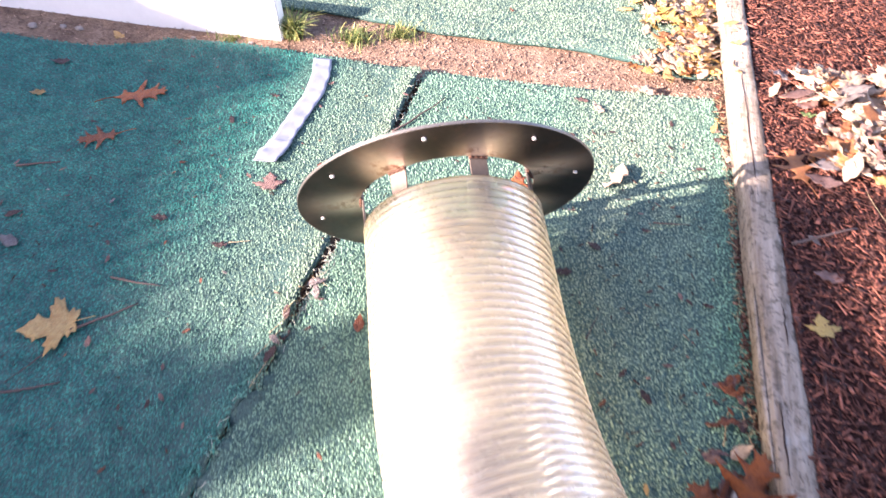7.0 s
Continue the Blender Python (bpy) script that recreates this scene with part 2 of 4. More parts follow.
M_LEAF = {
    "rust": leaf_material("leaf_rust", (0.42, 0.118, 0.026), (0.22, 0.055, 0.020), (0.40, 0.17, 0.06)),
    "brown": leaf_material("leaf_brown", (0.19, 0.060, 0.030), (0.27, 0.088, 0.040), (0.28, 0.13, 0.07)),
    "dark": leaf_material("leaf_dark", (0.066, 0.037, 0.034), (0.095, 0.050, 0.043), (0.12, 0.072, 0.06)),
    "amber": leaf_material("leaf_amber", (0.36, 0.155, 0.055), (0.25, 0.09, 0.035), (0.40, 0.21, 0.09)),
    "tan": leaf_material("leaf_tan", (0.62, 0.42, 0.16), (0.52, 0.29, 0.10), (0.60, 0.42, 0.22)),
    "pale": leaf_material("leaf_pale", (0.60, 0.48, 0.36), (0.46, 0.33, 0.23), (0.70, 0.60, 0.46)),
    "yellow": leaf_material("leaf_yellow", (0.60, 0.42, 0.11), (0.52, 0.34, 0.10), (0.66, 0.50, 0.2)),
    "grey": leaf_material("leaf_grey", (0.30, 0.27, 0.255), (0.22, 0.185, 0.175), (0.38, 0.34, 0.31)),
    "pink": leaf_material("leaf_pink", (0.25, 0.15, 0.125), (0.19, 0.105, 0.09), (0.34, 0.24, 0.20)),
    "green": leaf_material("leaf_green", (0.12, 0.20, 0.07), (0.16, 0.22, 0.08), (0.2, 0.28, 0.12)),
}


# ---------------------------------------------------------------- mesh helpers
def mesh_from(name, verts, faces, material, smooth=False):
    me = bpy.data.meshes.new(name)
    me.from_pydata([tuple(v) for v in verts], [], [tuple(f) for f in faces])
    me.materials.append(material)
    if smooth:
        me.polygons.foreach_set("use_smooth", [True] * len(me.polygons))
    me.update()
    return me


def tri_mesh(name, co, tris, material):
    """A large triangle mesh out of arrays."""
    me = bpy.data.meshes.new(name)
    me.vertices.add(len(co))
    me.vertices.foreach_set("co", np.ascontiguousarray(co, dtype=np.float32).ravel())
    me.loops.add(tris.size)
    me.loops.foreach_set("vertex_index", np.ascontiguousarray(tris, dtype=np.int32).ravel())
    me.polygons.add(len(tris))
    me.polygons.foreach_set("loop_start", np.arange(0, tris.size, 3, dtype=np.int32))
    me.materials.append(material)
    me.update(calc_edges=True)
    me.validate()
    return me


def part(name, bm, material, parent, label=""):
    me = bm
    if isinstance(bm, bmesh.types.BMesh):
        me = bpy.data.meshes.new(name)
        bm.to_mesh(me)
        bm.free()
    if material and not me.materials:
        me.materials.append(material)
    ob = new(name, me)
    ob.parent = parent
    return tagged(ob, label)


def tube_mesh(name, pts, radii, material, sides=6):
    """A round rod along points, closed at both ends."""
    pts = [Vector(p) for p in pts]
    vs, fs = [], []
    for i, p in enumerate(pts):
        t = (pts[min(i + 1, len(pts) - 1)] - pts[max(i - 1, 0)]).normalized()
        a = t.cross(Vector((0, 0, 1)) if abs(t.z) < 0.9 else Vector((1, 0, 0))).normalized()
        b = t.cross(a)
        r = radii[i] if isinstance(radii, (list, tuple)) else radii
        for k in range(sides):
            w = 2 * math.pi * k / sides
            vs.append(p + r * (math.cos(w) * a + math.sin(w) * b))
    for i in range(len(pts) - 1):
        for k in range(sides):
            q = (k + 1) % sides
            fs.append((i * sides + k, i * sides + q, (i + 1) * sides + q, (i + 1) * sides + k))
    fs.append(tuple(range(sides))[::-1])
    fs.append(tuple((len(pts) - 1) * sides + k for k in range(sides)))
    return mesh_from(name, vs, fs, material, True)


def lerp_table(table, v):
    xs, ys = zip(*table)
    return np.interp(v, xs, ys)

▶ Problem
Without the pictures, copy the material exactly as given.

▶ Answer for this exercise
7.0 s
Continue the Blender Python (bpy) script that recreates this scene with part 2 of 4. More parts follow.
M_LEAF = {
    "rust": leaf_material("leaf_rust", (0.42, 0.118, 0.026), (0.22, 0.055, 0.020), (0.40, 0.17, 0.06)),
    "brown": leaf_material("leaf_brown", (0.19, 0.060, 0.030), (0.27, 0.088, 0.040), (0.28, 0.13, 0.07)),
    "dark": leaf_material("leaf_dark", (0.066, 0.037, 0.034), (0.095, 0.050, 0.043), (0.12, 0.072, 0.06)),
    "amber": leaf_material("leaf_amber", (0.36, 0.155, 0.055), (0.25, 0.09, 0.035), (0.40, 0.21, 0.09)),
    "tan": leaf_material("leaf_tan", (0.62, 0.42, 0.16), (0.52, 0.29, 0.10), (0.60, 0.42, 0.22)),
    "pale": leaf_material("leaf_pale", (0.60, 0.48, 0.36), (0.46, 0.33, 0.23), (0.70, 0.60, 0.46)),
    "yellow": leaf_material("leaf_yellow", (0.60, 0.42, 0.11), (0.52, 0.34, 0.10), (0.66, 0.50, 0.2)),
    "grey": leaf_material("leaf_grey", (0.30, 0.27, 0.255), (0.22, 0.185, 0.175), (0.38, 0.34, 0.31)),
    "pink": leaf_material("leaf_pink", (0.25, 0.15, 0.125), (0.19, 0.105, 0.09), (0.34, 0.24, 0.20)),
    "green": leaf_material("leaf_green", (0.12, 0.20, 0.07), (0.16, 0.22, 0.08), (0.2, 0.28, 0.12)),
}


# ---------------------------------------------------------------- mesh helpers
def mesh_from(name, verts, faces, material, smooth=False):
    me = bpy.data.meshes.new(name)
    me.from_pydata([tuple(v) for v in verts], [], [tuple(f) for f in faces])
    me.materials.append(material)
    if smooth:
        me.polygons.foreach_set("use_smooth", [True] * len(me.polygons))
    me.update()
    return me


def tri_mesh(name, co, tris, material):
    """A large triangle mesh out of arrays."""
    me = bpy.data.meshes.new(name)
    me.vertices.add(len(co))
    me.vertices.foreach_set("co", np.ascontiguousarray(co, dtype=np.float32).ravel())
    me.loops.add(tris.size)
    me.loops.foreach_set("vertex_index", np.ascontiguousarray(tris, dtype=np.int32).ravel())
    me.polygons.add(len(tris))
    me.polygons.foreach_set("loop_start", np.arange(0, tris.size, 3, dtype=np.int32))
    me.materials.append(material)
    me.update(calc_edges=True)
    me.validate()
    return me


def part(name, bm, material, parent, label=""):
    me = bm
    if isinstance(bm, bmesh.types.BMesh):
        me = bpy.data.meshes.new(name)
        bm.to_mesh(me)
        bm.free()
    if material and not me.materials:
        me.materials.append(material)
    ob = new(name, me)
    ob.parent = parent
    return tagged(ob, label)


def tube_mesh(name, pts, radii, material, sides=6):
    """A round rod along points, closed at both ends."""
    pts = [Vector(p) for p in pts]
    vs, fs = [], []
    for i, p in enumerate(pts):
        t = (pts[min(i + 1, len(pts) - 1)] - pts[max(i - 1, 0)]).normalized()
        a = t.cross(Vector((0, 0, 1)) if abs(t.z) < 0.9 else Vector((1, 0, 0))).normalized()
        b = t.cross(a)
        r = radii[i] if isinstance(radii, (list, tuple)) else radii
        for k in range(sides):
            w = 2 * math.pi * k / sides
            vs.append(p + r * (math.cos(w) * a + math.sin(w) * b))
    for i in range(len(pts) - 1):
        for k in range(sides):
            q = (k + 1) % sides
            fs.append((i * sides + k, i * sides + q, (i + 1) * sides + q, (i + 1) * sides + k))
    fs.append(tuple(range(sides))[::-1])
    fs.append(tuple((len(pts) - 1) * sides + k for k in range(sides)))
    return mesh_from(name, vs, fs, material, True)


def lerp_table(table, v):
    xs, ys = zip(*table)
    return np.interp(v, xs, ys)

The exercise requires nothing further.